■ YOUR OBJECTIVE: Using the data below, gather each line that includes the word "with".

Stored entries:
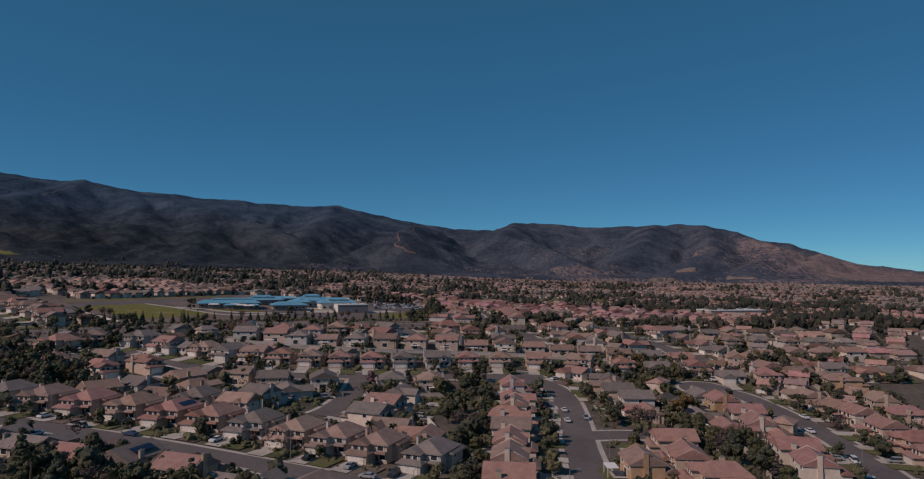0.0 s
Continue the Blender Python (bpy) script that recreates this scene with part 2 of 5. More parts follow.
    ribs.inputs["Scale"].default_value, ribs.inputs["Detail"].default_value, ribs.inputs["Roughness"].default_value = 0.11, 12.0, 0.8
    l.new(drawn.outputs["Vector"], ribs.inputs["Vector"])
    l.new(ribs.outputs["Fac"], add.inputs[0])
    l.new(east.outputs["Result"], add.inputs[1])
    bare = add.outputs[0]
    for spot, reach, gain in (((331, 1747, 52), 162, 0.14), ((418, 1980, 79), 188, 0.12), ((440, 1720, 36), 125, 0.12), ((581, 1736, 49), 100, 0.14),
                              ((690, 1660, 42), 175, 0.16), ((860, 1709, 53), 162, 0.11), ((1170, 2020, 70), 412, 0.13), ((1600, 2350, 60), 938, 0.17),
                              ((1269, 2553, 134), 300, 0.11), ((406, 2354, 96), 188, 0.09), ((515, 2800, 200), 225, 0.11), ((286, 1950, 87), 175, 0.10),
                              ((827, 2440, 150), 138, 0.09), ((-345, 1870, 85), 162, 0.09), ((-413, 1686, 111), 112, 0.10), ((-302, 1663, 70), 150, 0.11),
                              ((-658, 1507, 94), 88, 0.11), ((-598, 1756, 118), 112, 0.09), ((-974, 2026, 250), 138, 0.08), ((-1129, 652, 100), 88, 0.09),
                              ((-1478, 1003, 171), 138, 0.07), ((150, 2150, 120), 260, 0.06), ((250, 2500, 190), 300, 0.05), ((60, 2030, 75), 188, 0.09)):
        dist = n.new("ShaderNodeVectorMath")
        dist.operation = "DISTANCE"
        dist.inputs[1].default_value = spot
        l.new(geo.outputs["Position"], dist.inputs[0])
        near = n.new("ShaderNodeMapRange")
        near.inputs["From Max"].default_value, near.inputs["To Min"].default_value, near.inputs["To Max"].default_value = reach, gain, 0.0
        l.new(dist.outputs["Value"], near.inputs["Value"])
        plus = n.new("ShaderNodeMath")
        l.new(bare, plus.inputs[0])
        l.new(near.outputs["Result"], plus.inputs[1])
        bare = plus.outputs[0]
    add2 = n.new("ShaderNodeMath")
    l.new(bare, add2.inputs[0])
    l.new(low.outputs["Result"], add2.inputs[1])
    mask = ramp(add2.outputs[0], [(0.6, (0, 0, 0)), (0.7, (1, 1, 1))])
    mix = n.new("ShaderNodeMix")
    mix.data_type = "RGBA"
    l.new(mask, mix.inputs["Factor"])
    l.new(hazy_shrub, mix.inputs["A"])
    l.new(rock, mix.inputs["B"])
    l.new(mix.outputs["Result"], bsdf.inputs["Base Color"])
    b = n.new("ShaderNodeBump")
    b.inputs["Strength"].default_value, b.inputs["Distance"].default_value = 1.0, 9.0
    l.new(noise_tex(0.05, 12.0, 0.72), b.inputs["Height"])
    l.new(b.outputs["Normal"], bsdf.inputs["Normal"])
    return m


HAZY_CHAPARRAL = mountain_material()


# ---- tools ----
def smooth(u):
    u = min(1.0, max(0.0, u))
    return u * u * (3 - 2 * u)


def lie(x, y):
    """Height of the ground: an alluvial fan that climbs away from the first eye and to its left."""
    z = -7 + 17 * smooth((y - 190) / 230) + 0.018 * max(0.0, y - 420)
    if x > 0:
        z -= 10 * math.tanh(x / 250)
    else:
        z += 0.05 * min(-x, 550) + 0.09 * max(0.0, -x - 550)
    return z


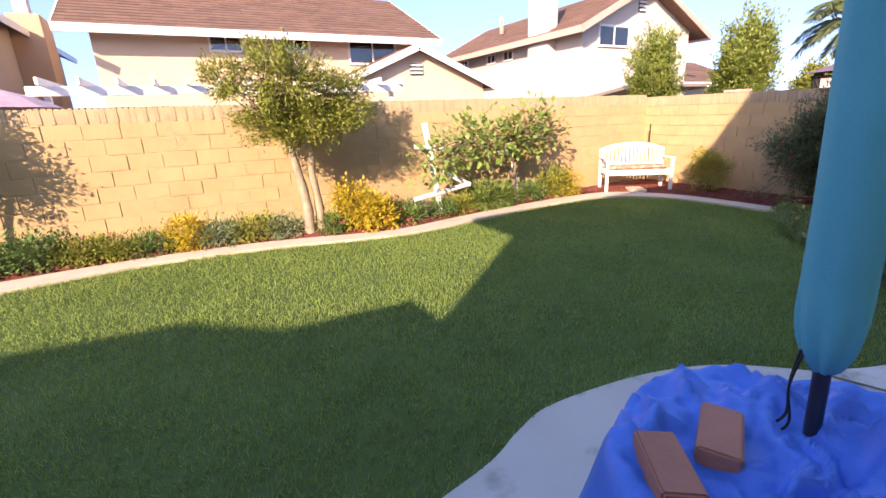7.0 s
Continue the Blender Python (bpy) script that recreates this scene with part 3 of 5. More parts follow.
def window_1():
    x0, x1, z0, z1 = WIN
    win = thing("window_1", "white vinyl sliding window of the house", "window", kind="structure")
    fr = bmesh.new()
    w = 0.11
    for a, b in (((x0 + 0.02, z0 - 0.03), (x0 + 0.02, z1 + 0.08)), ((x1 - 0.02, z0 - 0.03), (x1 - 0.02, z1 + 0.08)), ((x0 + 0.075, z1 + 0.02), (x1 - 0.075, z1 + 0.02)), ((x0 + 0.075, z0 + 0.02), (x1 - 0.075, z0 + 0.02))):
        bar((a[0], 0.01, a[1]), (b[0], 0.01, b[1]), w, 0.07, 0.01, fr, up=(0, 1, 0))
    part("window_frame", fr, M["white"], win)
    xm = 9.86
    part("mullion", box((0.05, 0.05, z1 - z0 - 0.1), (xm, -0.02, (z0 + z1) / 2), 0.006), M["white"], win)
    for a, b in ((x0 + 0.08, xm - 0.02), (xm + 0.02, x1 - 0.08)):
        pane = part("pane", box((b - a, 0.006, z1 - z0 - 0.1), ((a + b) / 2, -0.035, (z0 + z1) / 2)), M["coated_glass"], win)
        pane.visible_shadow = False
    shade = thing("roller_blind", "dark half-drawn roller blind behind the window", "blind")
    # Cloth shares the colour darkened for the unlit room.
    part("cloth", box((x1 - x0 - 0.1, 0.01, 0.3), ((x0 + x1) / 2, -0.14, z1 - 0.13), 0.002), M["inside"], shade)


window_1()


# ---- houses beyond the walls ----
def flat(name, pts, material, parent=None, label="", thick=0.0, down=(0, 0, -1)):
    """A flat board through the points, with thickness."""
    k = len(pts)
    V = [Vector(p) for p in pts]
    if thick:
        V += [v + Vector(down) * thick for v in V]
        F = [tuple(range(k)), tuple(range(2 * k - 1, k - 1, -1))] + [(i, (i + 1) % k, k + (i + 1) % k, k + i) for i in range(k)]
    else:
        F = [tuple(range(k))]
    ob = mesh_object(name, V, F, material, parent, label)
    return ob


def shingles(parent, a, b, c, d, material, rows, wide=1.0):
    """Rows of shingles on a roof slope a-b (eave) to d-c (ridge)."""
    a, b, c, d = Vector(a), Vector(b), Vector(c), Vector(d)
    nrm = (b - a).cross(d - a).normalized()
    if nrm.z < 0:
        nrm = -nrm
    V, F = [], []
    for r in range(rows):
        t0, t1 = r / rows, (r + 1.15) / rows
        t1 = min(t1, 1)
        l0, r0, l1, r1 = a.lerp(d, t0), b.lerp(c, t0), a.lerp(d, t1), b.lerp(c, t1)
        m = max(2, int((r0 - l0).length / wide))
        s = (r % 2) * 0.5 / m
        for i in range(m + 1):
            u0, u1 = max(0, (i - s * m) / m - 0.0), min(1, (i + 1 - s * m) / m)
            u0 = max(0.0, i / m - s)
            u1 = min(1.0, (i + 1) / m - s)
            if u1 - u0 < 0.02:
                continue
            o = len(V)
            up = nrm * 0.035
            V += [l0.lerp(r0, u0) + up, l0.lerp(r0, u1) + up, l1.lerp(r1, u1) + nrm * 0.004, l1.lerp(r1, u0) + nrm * 0.004, l0.lerp(r0, u0), l0.lerp(r0, u1)]
            F += [(o, o + 1, o + 2, o + 3), (o + 4, o + 5, o + 1, o)]
    ob = mesh_object("shingles", V, F, material, parent)
    ob["kind"] = "stuff"
    return ob


def far_window(parent, c, w, h, face, trim=None, split=True, blinds=False):
    """A window with frame, panes and middle bar on a wall facing -y or -x."""
    cx, cy, cz = c
    rot = Matrix.Identity(3) if face == "y" else Matrix.Rotation(radians(-90), 3, "Z")
    def at(x, y, z):
        return Vector(c) + rot @ Vector((x, y, z))
    # Dark sheet behind the pane stands for the unlit room.
    win = part("window", box((w, 0.04, h), at(0, 0.015, 0), 0, rot), M["shade_backing"], parent)
    fr = bmesh.new()
    for x, z, sx, sz in ((-w / 2, 0, 0.08, h + 0.08), (w / 2, 0, 0.08, h + 0.08), (0, h / 2, w - 0.08, 0.08), (0, -h / 2, w - 0.08, 0.08)):
        box((sx, 0.08, sz), at(x, -0.01, z), 0.01, rot, fr)
    if split:
        box((0.06, 0.06, h - 0.06), at(0, -0.01, 0), 0.008, rot, fr)
    part("frame", fr, trim or M["white"], win)
    pane = part("pane", box((w - 0.08, 0.01, h - 0.08), at(0, -0.012, 0), 0, rot), M["glass"], win)
    if blinds:
        bl = bmesh.new()
        for i in range(int(h / 0.09)):
            box((w / 2 - 0.1, 0.012, 0.06), at(w / 4, -0.022, -h / 2 + 0.1 + i * 0.09), 0, rot, bl)
        part("blind", bl, M["blind"], win)


def vent(parent, c, w, h, face):
    rot = Matrix.Identity(3) if face == "y" else Matrix.Rotation(radians(-90), 3, "Z")
    # Dark backing paints the shade between the slats.
    v = part("vent", box((w, 0.05, h), Vector(c), 0, rot), M["shade_backing"], parent)
    n = max(3, int(h / 0.13))
    for i in range(n):
        part("slat", box((w, 0.06, h / n * 0.55), Vector(c) + rot @ Vector((0, -0.02, -h / 2 + (i + 0.5) * h / n)), 0.004, rot), M["white"], v)


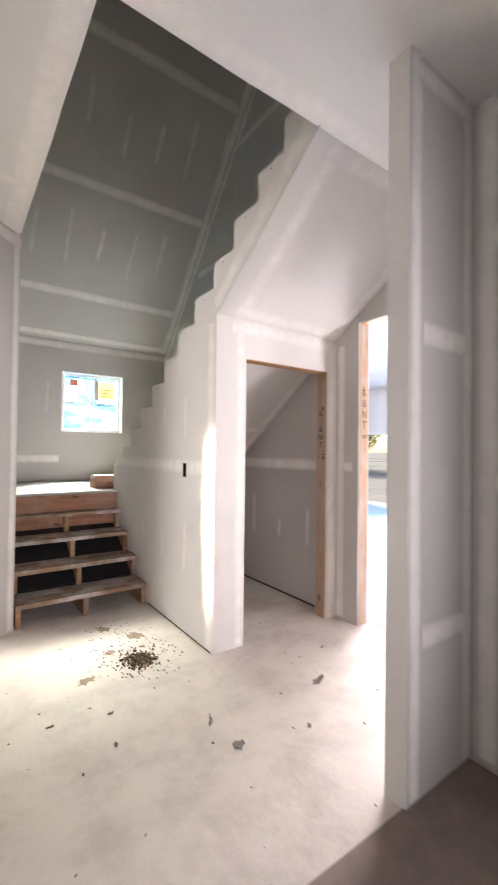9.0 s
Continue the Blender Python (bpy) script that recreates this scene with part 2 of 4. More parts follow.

■ RESULT:
Continue the Blender Python (bpy) script that recreates this scene with part 2 of 5. More parts follow.
Continue the Blender Python (bpy) script that recreates this scene with part 3 of 5. More parts follow.
    """A flat board through the points, with thickness."""
    """A window with frame, panes and middle bar on a wall facing -y or -x."""
Continue the Blender Python (bpy) script that recreates this scene with part 2 of 4. More parts follow.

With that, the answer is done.